I did come across this list of romantic novels featuring servants on Goodeads. However, as it includes maidservants as well as manservants , I am not sure how many actually feature a manservant for the male lead. There is also a fair sprinkling of governesses, which is odd, as governesses were never classified as servants, though they were hirelings. https://www.goodreads.com/list/show/17945.Servant_Heroes_Heroines_In_Rmance
Of course, a certain best selling romance writer of the late Victorian and Edwardian era, a writer of contemporary rather than historical romance – one Charles Garvice –did write about servant heroes in several of his novels. These stalwart, muscular, stoic young men with a reckless gleam in the eye in due course either turn out to be a man of title or heir to one.
That is certainly true of Love, the Tryant (1900), where the heroine Esther Vancourt engages her distant relative, the disguised Sir John Vancourt, as a foreman on the home farm of Vancourt Towers – which is of course, part of his estate. It is also true of Wicked Sir Dare (1917), where the hero disguises himself as a gamekeeper in order to be nearer to his estranged bride. Neither of these, of course, demeans himself by taking on a post that requires servile courtesy.

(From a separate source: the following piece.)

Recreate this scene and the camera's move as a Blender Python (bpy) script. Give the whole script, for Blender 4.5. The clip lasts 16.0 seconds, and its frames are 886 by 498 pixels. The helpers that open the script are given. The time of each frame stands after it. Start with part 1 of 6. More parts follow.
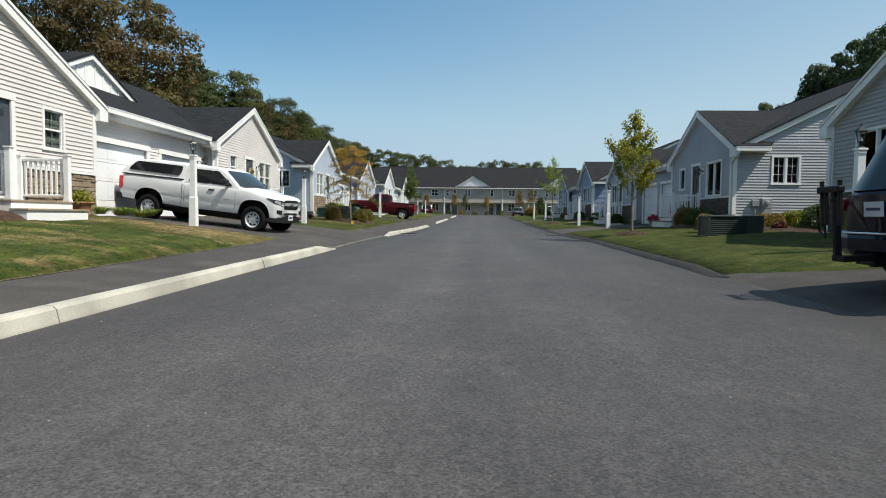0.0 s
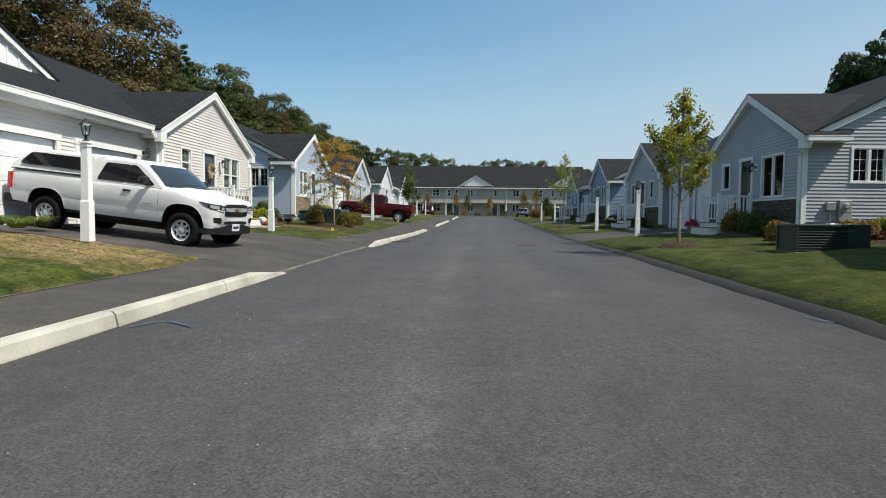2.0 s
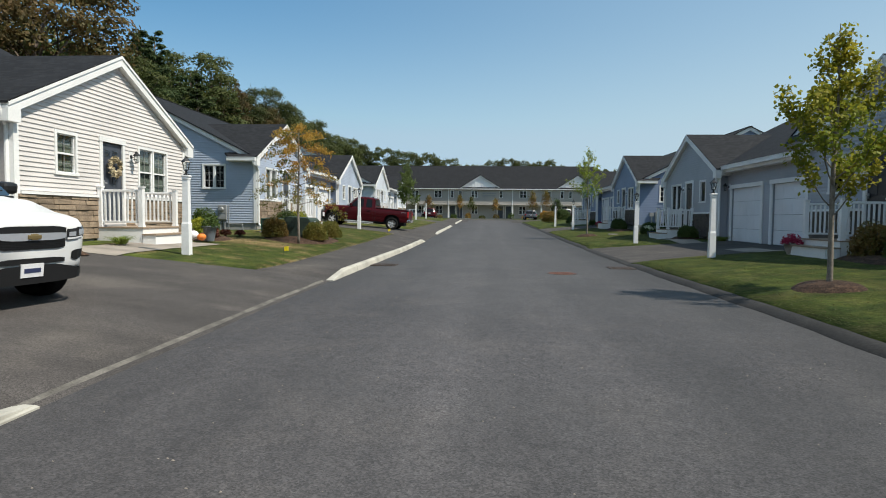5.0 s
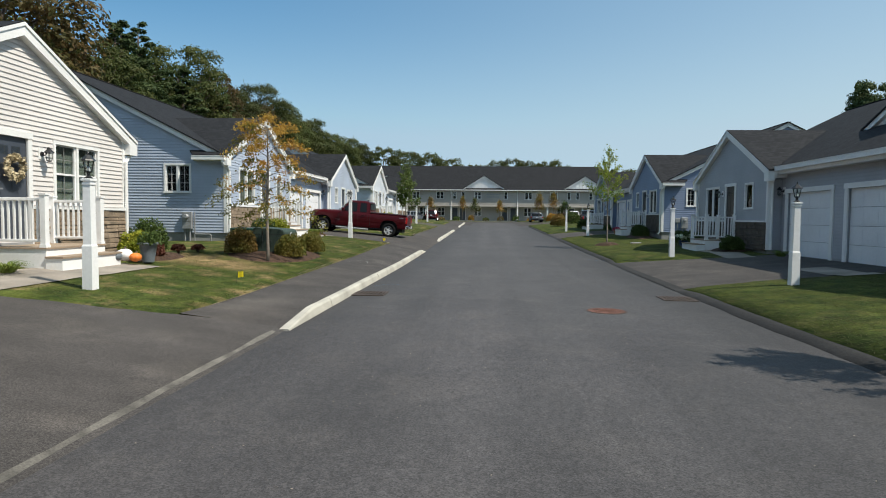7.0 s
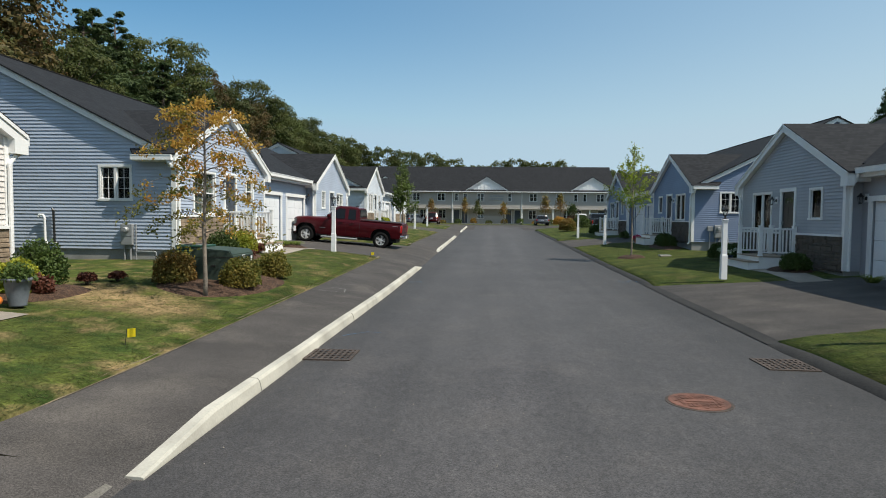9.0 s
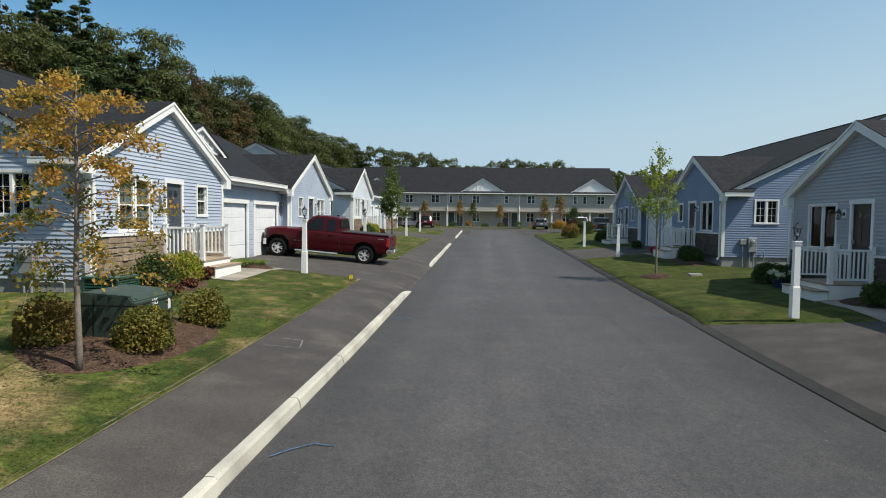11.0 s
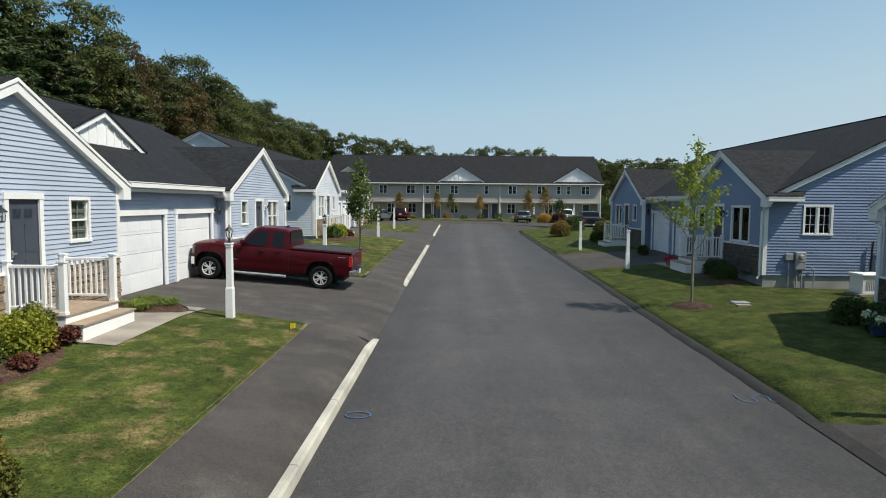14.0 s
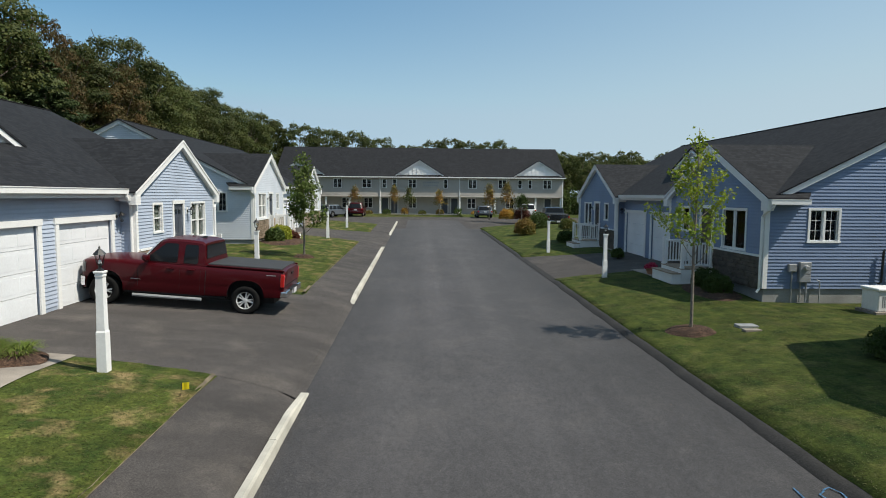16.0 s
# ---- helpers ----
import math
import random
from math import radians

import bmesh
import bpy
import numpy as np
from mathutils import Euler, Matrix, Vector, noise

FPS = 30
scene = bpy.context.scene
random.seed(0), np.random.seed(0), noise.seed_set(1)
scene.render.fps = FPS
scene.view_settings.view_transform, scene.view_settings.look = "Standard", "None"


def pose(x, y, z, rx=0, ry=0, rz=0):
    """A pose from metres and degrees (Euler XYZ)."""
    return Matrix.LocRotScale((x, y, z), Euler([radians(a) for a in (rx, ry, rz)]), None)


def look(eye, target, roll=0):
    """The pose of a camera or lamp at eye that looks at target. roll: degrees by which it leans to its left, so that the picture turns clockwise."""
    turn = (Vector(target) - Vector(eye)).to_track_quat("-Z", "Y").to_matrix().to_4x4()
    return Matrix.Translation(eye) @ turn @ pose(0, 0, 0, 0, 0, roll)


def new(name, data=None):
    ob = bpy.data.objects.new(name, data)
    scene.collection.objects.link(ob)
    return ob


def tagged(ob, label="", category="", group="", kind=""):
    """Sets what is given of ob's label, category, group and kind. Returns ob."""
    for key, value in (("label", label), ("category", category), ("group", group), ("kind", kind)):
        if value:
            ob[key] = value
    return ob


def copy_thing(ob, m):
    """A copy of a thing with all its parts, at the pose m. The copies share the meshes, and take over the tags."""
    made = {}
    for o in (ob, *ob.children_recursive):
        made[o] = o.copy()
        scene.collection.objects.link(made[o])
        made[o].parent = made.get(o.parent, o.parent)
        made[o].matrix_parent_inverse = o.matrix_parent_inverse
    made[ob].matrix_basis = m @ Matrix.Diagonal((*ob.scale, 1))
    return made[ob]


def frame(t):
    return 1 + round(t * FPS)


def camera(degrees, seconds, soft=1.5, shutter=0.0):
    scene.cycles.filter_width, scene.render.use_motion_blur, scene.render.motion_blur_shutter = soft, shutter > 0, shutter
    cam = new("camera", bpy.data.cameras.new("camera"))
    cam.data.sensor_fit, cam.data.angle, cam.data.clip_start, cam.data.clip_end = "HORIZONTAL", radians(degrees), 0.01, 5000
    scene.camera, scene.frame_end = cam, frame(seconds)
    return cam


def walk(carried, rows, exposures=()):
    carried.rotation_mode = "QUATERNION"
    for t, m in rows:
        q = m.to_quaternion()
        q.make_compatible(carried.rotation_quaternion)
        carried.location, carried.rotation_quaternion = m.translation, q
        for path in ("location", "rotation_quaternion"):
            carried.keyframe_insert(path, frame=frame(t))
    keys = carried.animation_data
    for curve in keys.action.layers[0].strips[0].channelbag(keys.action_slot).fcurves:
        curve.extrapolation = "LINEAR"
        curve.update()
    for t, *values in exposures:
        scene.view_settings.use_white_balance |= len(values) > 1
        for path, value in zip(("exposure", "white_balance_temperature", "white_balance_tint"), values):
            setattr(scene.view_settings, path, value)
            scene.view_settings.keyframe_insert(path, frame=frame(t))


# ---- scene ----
cam = camera(71.5, 16.0, soft=1.0)
METRES, EYE, TILT, LEAN, TURN = 32.0, 0.85, 0.0, 0.0, 3.3
ROWS = [
    (0.0, 0.0, 0.0, 0.0, 0.03, -3.01, -0.66),
    (0.5, 0.002, 0.0336, 0.0014, 0.09, -3.02, -0.64),
    (1.0, 0.0032, 0.0673, 0.0031, 0.15, -3.01, -0.64),
    (1.5, 0.0042, 0.1014, 0.0046, 0.21, -3.02, -0.61),
    (2.0, 0.0049, 0.1374, 0.0063, 0.25, -3.03, -0.62),
    (2.5, 0.0052, 0.1743, 0.008, 0.3, -3.01, -0.61),
    (3.0, 0.0059, 0.2105, 0.0102, 0.35, -3.01, -0.59),
    (3.5, 0.0068, 0.245, 0.0121, 0.4, -3.0, -0.61),
    (4.0, 0.0075, 0.2789, 0.0138, 0.45, -2.99, -0.59),
    (6.5, 0.0062, 0.4305, 0.0241, 0.7, -2.92, -0.64),
    (7.0, 0.0059, 0.4614, 0.0271, 0.75, -2.94, -0.63),
    (7.5, 0.0065, 0.493, 0.0298, 0.81, -2.94, -0.6),
    (8.0, 0.0067, 0.5255, 0.0326, 0.86, -2.93, -0.6),
    (8.5, 0.007, 0.5588, 0.0357, 0.9, -2.92, -0.61),
    (9.0, 0.0071, 0.5919, 0.0389, 0.92, -2.91, -0.6),
    (11.5, 0.0048, 0.7468, 0.0587, 0.11, -2.97, -0.65),
    (12.0, 0.003, 0.7746, 0.0635, -0.24, -3.1, -0.61),
    (12.5, 0.0017, 0.8026, 0.0685, -0.66, -3.4, -0.61),
    (13.0, 0.0017, 0.8306, 0.0732, -1.01, -3.7, -0.59),
    (13.5, 0.0017, 0.8591, 0.0772, -1.4, -3.98, -0.57),
    (14.0, 0.0028, 0.8867, 0.0811, -1.86, -4.26, -0.52),
    (14.5, 0.0043, 0.9143, 0.085, -2.48, -4.54, -0.49),
    (15.0, 0.0062, 0.9407, 0.0877, -4.14, -4.72, -0.43),
    (15.5, 0.0088, 0.9672, 0.0907, -5.58, -4.84, -0.4),
    (16.0, 0.0122, 0.9942, 0.0924, -5.66, -4.97, -0.41),
]
walk(cam, [(t, pose(0, 0, EYE, TILT, LEAN, TURN) @ pose(METRES * x, METRES * y, METRES * z, 90 + pitch, roll, yaw)) for t, x, y, z, yaw, pitch, roll in ROWS], [(0.0, -0.08, 6980.0, 7.0), (11.5, -0.11, 6980.0, 7.0), (16.0, -0.17, 6980.0, 7.0)])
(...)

Both work outside, as befits their hale, hearty temperaments.
And on my earlier comments on the social fate of the upper class woman who married a man from the servant class, there is in the classic love story by DH Lawrence, Lady Chatterley’s Lover, the fate of Mellors, who having seduced and impregnated Lady Chatterley, is left at the end training to be a farmer, a rise in social status for him, and a decided drop for Connie.